Des conditions de travail difficiles

Deux semaines viennent de s'écouler depuis que j'enseigne à l'ISP Kenge. J'ai commencé avec Questions spéciales de littérature africaine suivi de Littérature comparée et de Techniques et méthodes d'analyse littéraire (ou en littérature). Trois cours sont offerts collectivement aux étudiants de LMD3 et au L1 ancien modèle. Celui de TMAL compte en plus des étudiants de L2 ancien système. Différents niveaux dans un même cours avec tout ce que cela suppose de différence entre les trois promotions. Ces amalgames sont dûs au fait que le programme de licence nouveau système, initialement prévu pour quatre ans, a été brusquement  réduit à trois ans par le ministère de l'ESU. Donc changement de règlement du jeu en cours ce jeu.

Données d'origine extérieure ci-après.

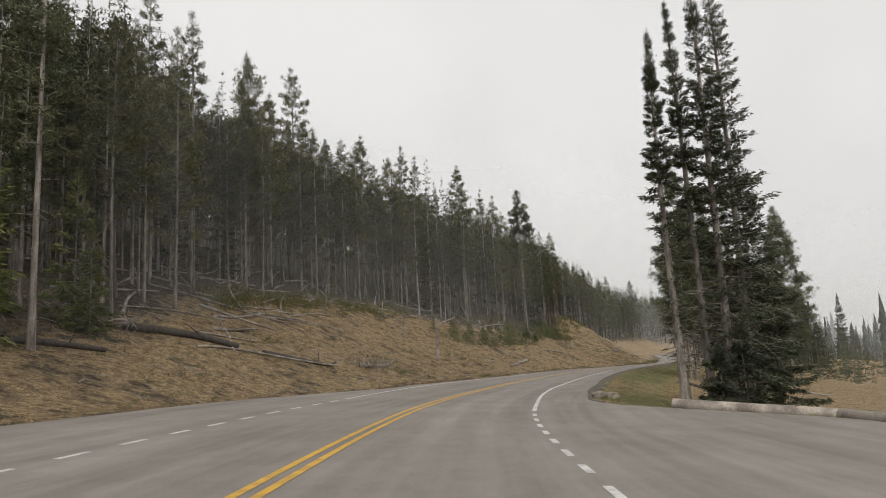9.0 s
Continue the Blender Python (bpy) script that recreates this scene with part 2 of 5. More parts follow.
# ---- making meshes ----
class Shape:
    """Gathers points and faces of one mesh."""

    def __init__(self):
        self.points, self.quads, self.tris, self.count = [], [], [], 0

    def add(self, points, quads=None, tris=None):
        points = np.asarray(points, float).reshape(-1, 3)
        if quads is not None and len(quads):
            self.quads.append(np.asarray(quads) + self.count)
        if tris is not None and len(tris):
            self.tris.append(np.asarray(tris) + self.count)
        self.points.append(points)
        self.count += len(points)

    def tube(self, path, radii, sides=8, cap=True):
        path, radii = np.asarray(path, float), np.asarray(radii, float)
        way = np.gradient(path, axis=0)
        way /= np.linalg.norm(way, axis=1)[:, None] + 1e-9
        ref = np.array([0.31, 0.95, 0.05]) if abs(way[0][2]) > 0.6 else np.array([0.05, 0.1, 1.0])
        u = np.cross(way, ref)
        u /= np.linalg.norm(u, axis=1)[:, None] + 1e-9
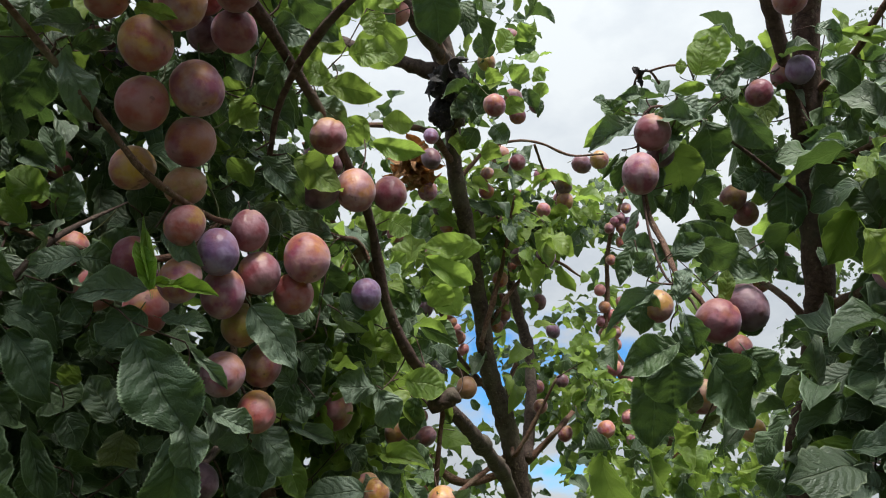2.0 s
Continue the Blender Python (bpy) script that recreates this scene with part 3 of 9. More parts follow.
limb(right_tree, "p4br", "branch", [(0.080, 1.077, 2.206, 0.0034), (0.001, 0.972, 2.221, 0.0024), (-0.069, 0.883, 2.230, 0.0020), (-0.126, 0.846, 2.232, 0.0017), (-0.144, 0.850, 2.187, 0.0015), (-0.145, 0.858, 2.141, 0.0014), (-0.142, 0.855, 2.078, 0.0014), (-0.132, 0.844, 2.028, 0.0013), (-0.113, 0.823, 1.995, 0.0013), (-0.104, 0.814, 1.957, 0.0010)], DARK_BARK)
limb(right_tree, "p1br", "branch", [(-0.144, 0.855, 2.151, 0.0032), (-0.140, 0.871, 2.112, 0.0035), (-0.130, 0.859, 2.074, 0.0034), (-0.122, 0.830, 2.023, 0.0028), (-0.106, 0.821, 1.996, 0.0025), (-0.090, 0.825, 1.962, 0.0018)], SHOOT)
limb(right_tree, "rcurve", "branch", [(0.088, 1.010, 2.325, 0.0057), (0.128, 0.952, 2.341, 0.0046), (0.146, 0.919, 2.360, 0.0045), (0.169, 0.884, 2.378, 0.0043), (0.212, 0.854, 2.377, 0.0037), (0.277, 0.828, 2.368, 0.0032)], SHOOT)
limb(right_tree, "rthin", "branch", [(0.085, 1.059, 2.240, 0.0045), (0.167, 0.945, 2.232, 0.0034), (0.224, 0.908, 2.255, 0.0029), (0.241, 0.882, 2.284, 0.0026), (0.262, 0.846, 2.320, 0.0024)], SHOOT)
limb(right_tree, "rside", "branch", [(0.076, 1.148, 2.052, 0.0057), (0.050, 1.167, 2.108, 0.0050), (0.021, 1.216, 2.166, 0.0048), (-0.015, 1.243, 2.219, 0.0036)], SHOOT)
limb(right_tree, "rlow", "branch", [(0.078, 1.129, 2.078, 0.0072), (0.091, 0.923, 2.035, 0.0052), (0.091, 0.788, 2.009, 0.0038), (0.064, 0.750, 1.921, 0.0032), (0.050, 0.684, 1.857, 0.0023), (0.034, 0.675, 1.821, 0.0017)], SHOOT)
limb(right_tree, "rnear", "branch", [(0.073, 1.190, 1.998, 0.0058), (0.258, 0.984, 1.826, 0.0058), (0.137, 0.669, 1.825, 0.0033), (0.095, 0.483, 1.855, 0.0023), (0.072, 0.419, 1.881, 0.0021), (0.053, 0.396, 1.885, 0.0016), (0.033, 0.385, 1.887, 0.0012)], SHOOT)
limb(right_tree, "rnear2", "branch", [(0.095, 0.483, 1.855, 0.0018), (0.118, 0.430, 1.876, 0.0015), (0.147, 0.436, 1.920, 0.0015), (0.159, 0.425, 1.956, 0.0015), (0.166, 0.401, 1.986, 0.0013), (0.178, 0.383, 2.019, 0.0012)], SHOOT)
limb(right_tree, "rnear3", "branch", [(0.159, 0.429, 1.949, 0.0013), (0.197, 0.424, 1.972, 0.0013), (0.229, 0.416, 1.980, 0.0010)], SHOOT)
limb(right_tree, "log", "limb", [(0.518, 1.152, 1.894, 0.0082), (0.390, 1.097, 1.873, 0.0097), (0.319, 1.068, 1.855, 0.0100), (0.275, 1.081, 1.843, 0.0093), (0.203, 1.099, 1.803, 0.0093), (0.067, 1.239, 1.934, 0.0102)], BARK)
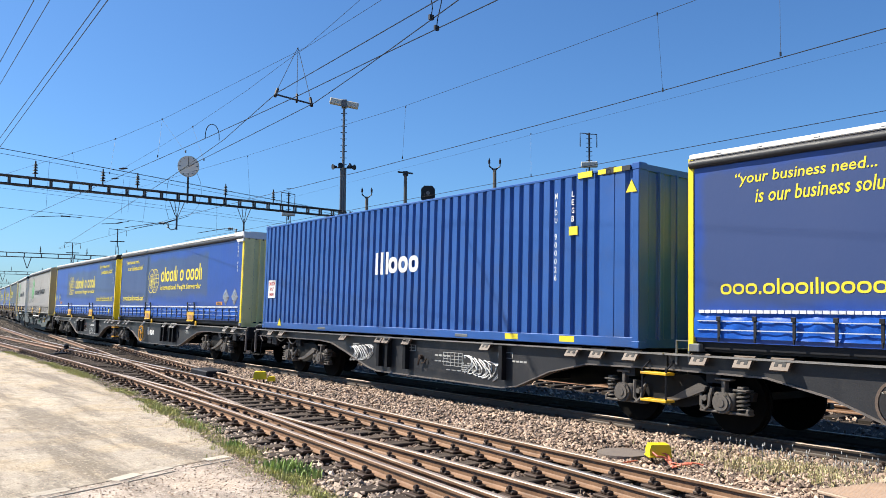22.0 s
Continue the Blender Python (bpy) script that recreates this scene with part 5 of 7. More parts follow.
c10 = container("navy blue ribbed shipping container with a white name", "container_navy", "", 2)
shape_word(c10, "lll", "letter_white", 5.9, 2.5, 0.65, 0.42, asc=1.2)
shape_word(c10, "ooo", "letter_white", 6.48, 2.52, 1.2, 0.36, weight=0.3)
upright_letters(c10, "MIDU 900026", "letter_white", 11.75, 3.8, 0.1)
upright_letters(c10, "LEGB", "letter_white", 12.15, 3.8, 0.1)
panel(c10, "notice", "letter_white", 0.3, 0.75, 2.0, 2.5, 0.01)
for u in (10.5, 11.9):
    panel(c10, "warning_label", "letter_yellow", u, u + 0.35, 1.2, 1.3, 0.012)
for k, wd in enumerate(("CAUTION", "9\u20196\u201d", "HIGH")):
    letters(c10, wd, "glass_red", 0.33 if k == 0 else 0.4, 2.35 - 0.15 * k, 0.39 if k == 0 else 0.24, 0.1, d=0.012)
panel(c10, "hazard_mark", "letter_yellow", 12.3, 12.62, 3.95, 4.05, 0.03)
for i in range(4):
    panel(c10, "hazard_mark", "letter_yellow" if i % 2 == 0 else "letter_dark", 12.75 + i * 0.17, 12.92 + i * 0.17, 3.96, 4.04, 0.03)
arrow = Shape().prism([(2.45, 2.3), (1.75, 2.3), (1.75, 2.38), (1.5, 2.25), (1.75, 2.12), (1.75, 2.2), (2.45, 2.2)], rear, 0.04, 0.05)
part("arrow_mark", arrow, M["letter_orange"], c10, "orange arrow on the end doors")
panel(c10, "notice", "letter_yellow", 1.6, 1.85, 1.5, 1.85, 0.07, put=rear, label="small yellow notice")
put_unit(10, c10)

panel(c10, "warning_label", "letter_yellow", 12.1, 12.3, 3.0, 3.15, 0.02)
for u, z in ((13.35, 3.6), (1.0, 1.24)):
    sh = Shape().prism([(u, z), (u + 0.22, z), (u + 0.11, z + 0.2)], near, 0.0, 0.02)
    part("warning_triangle", sh, M["letter_yellow"], c10)

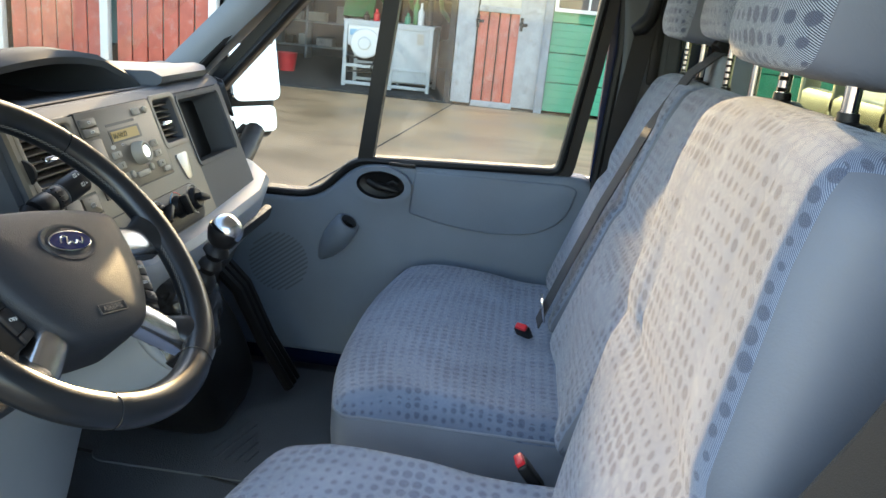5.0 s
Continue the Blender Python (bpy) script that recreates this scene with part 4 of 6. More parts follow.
tube(bm, [(-0.62 + x, -0.815 + y, 0.915) for x, y in rrect(0.348, 0.168, 0.02)], 0.007, 8, closed=True, up=(0, 0, 1))
part("rim", bm, "crate", cr)
for k in range(6):
    bm = bmesh.new()
    box(bm, I4, (0.008, 0.006, 0.30), (-0.765 + 0.058 * k, -0.733, 0.75), 0.002)
    part("rib", bm, "crate", body)
bm = bmesh.new()
slab(bm, frm((-0.90, 0, 0), (0, 1, 0), (0, 0, 1)), rounded([(-0.95, 0.5), (-0.70, 0.5), (-0.715, 0.9), (-0.76, 1.25), (-0.95, 1.25)], 0.04), -0.03, 0.03, 0.01)
tagged(part("pillar_foot", bm, "black"), "black lower door pillar lining", "pillar", kind="structure")


# ---- seats ----
def thing_part(name, parent, label=""):
    """A part that gathers sub-parts: an empty under its thing."""
    e = new(name)
    e.parent = parent
    e.matrix_parent_inverse = world_of(parent).inverted()
    e.empty_display_size = 0.03
    if label:
        e["label"] = label
    return e


def backrest(parent, cx, w, y0, z0, y1, z1, thick=0.14, belly=0.020, bolster=0.014, narrow=1.0):
    """A backrest leaning from its foot (y0, z0) to its top (y1, z1): cloth front between bolsters, vinyl flanks and back, piping on the seams."""
    up = Vector((0, y1 - y0, z1 - z0))
    h = up.length
    m = frm((cx, (y0 + y1) / 2, (z0 + z1) / 2), (-1, 0, 0), up)

    def bend(v):
        f = v.x / (w / 2)
        t = v.y / h + 0.5
        if v.z > 0:
            e = min(1.0, max(0.0, (abs(f) - 0.42) / 0.40))
            e = e * e * (3 - 2 * e)
            fold = math.exp(-((t - 0.55) / 0.035) ** 2)
            v.z += bolster * e * (1 - 0.35 * t) * (1 - 0.5 * fold) * (1 if t < 0.86 else max(0.0, (1 - t) / 0.14)) - 0.010
            v.z += belly * math.exp(-((t - 0.33) / 0.19) ** 2) * (1 - e)
            v.z += 0.5 * belly * math.exp(-((t - 0.80) / 0.16) ** 2) * (1 - e)
            v.z -= 0.009 * fold * (1 - 0.5 * e)
            v.z -= 0.0025 * math.exp(-((abs(f) - 0.50) / 0.035) ** 2)
        v.x *= 1 - 0.24 * max(0, t - 0.5) ** 1.5 * narrow + 0.03 * math.sin(math.pi * t) - 0.20 * narrow * max(0.0, 0.28 - t) ** 2 / 0.078
        if t > 0.8:
            v.y -= 0.022 * abs(f) ** 5 * (t - 0.8) / 0.2
        return v

    back = thing_part("backrest", parent)
    sz = (w, h, thick)
    edge = w / 2 - 0.012
    front = lambda p: abs(p[0]) < edge + 1e-4 and p[2] > -0.01
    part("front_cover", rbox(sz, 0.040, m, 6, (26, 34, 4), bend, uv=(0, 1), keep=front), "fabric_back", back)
    part("vinyl_cover", rbox(sz, 0.040, m, 6, (26, 34, 4), bend, keep=lambda p: not front(p)), "vinyl", back, "plain grey vinyl flanks and back")
    for s in (-1, 1):
        bm = bmesh.new()
        pts = []
        for i in range(25):
            yy = (-0.47 + 0.90 * i / 24) * h
            # follow the rounded edge where cloth meets vinyl
            px = s * (w / 2 - 0.0135)
            pts.append(m @ bend(Vector((px, yy, thick / 2 - 0.0145))))
        tube(bm, pts, 0.0032, 6)
        part("piping", bm, "vinyl", back)
    return back


def cushion(parent, cx, w, y0, y1, z, thick, skirt="vinyl_pale", r=0.045, seam=0.36):
    """A seat cushion with a rounded nose, from its back y0 to its front y1: cloth top, vinyl skirt."""
    m = Matrix.Translation((cx, (y0 + y1) / 2, z - thick / 2))
    d = y1 - y0

    def bend(v):
        f, t = v.x / (w / 2), v.y / d + 0.5
        if v.z > -thick * 0.2:
            k = (v.z + thick * 0.2) / (thick * 0.7)
            v.z += k * (0.016 * abs(f) ** 3 - 0.020 * math.exp(-((t - 0.22) / 0.25) ** 2) + 0.006 * math.sin(t * 3.0) - 0.02 * max(0, t - 0.8) / 0.2)
            v.z -= k * 0.007 * math.exp(-((t - seam) / 0.02) ** 2) * (abs(f) < 0.72)
            v.z += k * 0.0012 * math.sin(f * 23 + t * 9) * math.sin(t * 17 - f * 5)
        v.y -= 0.085 * abs(f) ** 2.6 * max(0, t - 0.35)
        v.x *= 1 + 0.02 * t
        return v

    cu = thing_part("cushion", parent)
    sz = (w, d, thick)
    top = lambda p: p[2] > thick / 2 - 0.040
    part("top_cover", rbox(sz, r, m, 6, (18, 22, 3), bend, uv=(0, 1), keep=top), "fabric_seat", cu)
    part("skirt", rbox(sz, r, m, 6, (18, 22, 3), bend, keep=lambda p: not top(p)), skirt, cu, "plain pale vinyl skirt")
    bm = bmesh.new()
    zz = thick / 2 - 0.040
    ring = [m @ bend(Vector((x, y, zz))) for x, y in rrect(w + 0.001, d + 0.001, r, n=8)]
    tube(bm, ring, 0.0028, 6, closed=True)
    part("piping", bm, skirt, cu)
    return cu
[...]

Cette adaptation a créé un imbroglio terrible. Voilà donc où nous en sommes. Je vous épargne les détails. 

Les étudiants travaillent dans des conditions difficiles. Ils n'ont pas de moyens de transport. Quelqu'uns seulement disposent de motos ou autres mobylettes. Chaque fois que je me rends au campus de Mangangu, je vois des étudiants marchant pour le campus. J'en embarque quelques uns dans ma bagnole. Comme j'aurais souhaité les aider tous. Ils arrivent au campus essoufflés, exténués et démotivés à cause de la chaleur ou du manque d'outils de travail. Vraiment pénible de les voir évoluer dans de telles conditions. Démunis, certains ne disposent ni de téléphones android, ni d'adresses email, encore moins de laptops. Je dirais même la majorité des étudiants. Il faudrait absolument une infrastructure adéquate. Le cas de l'ISP Kenge est, je le sais d'expérience, similaire à celui des autres instituts universitaire et supérieur de Kenge. Les bibliothèques ne sont pas équipées. Pourquoi l'autorité provinciale ne créérait-elle pas une bibliothèque (provinciale ou municipale) multimédiatique qui contiendrait des ouvrages de toutes les facultés d'étude présentes dans la ville de Kenge? Le problème serait une fois pour toutes résolu pour toutes les institutions tertiaires d'enseignement. Plus facile à dire qu'à faire, mais cela vaudrait la peine de commencer. Il n'est pas interdit de rêver, de rêver réaliste et juste.  

D'autres idées viendront. J'arrête là pour l'instant. Bon week-end à tout le monde.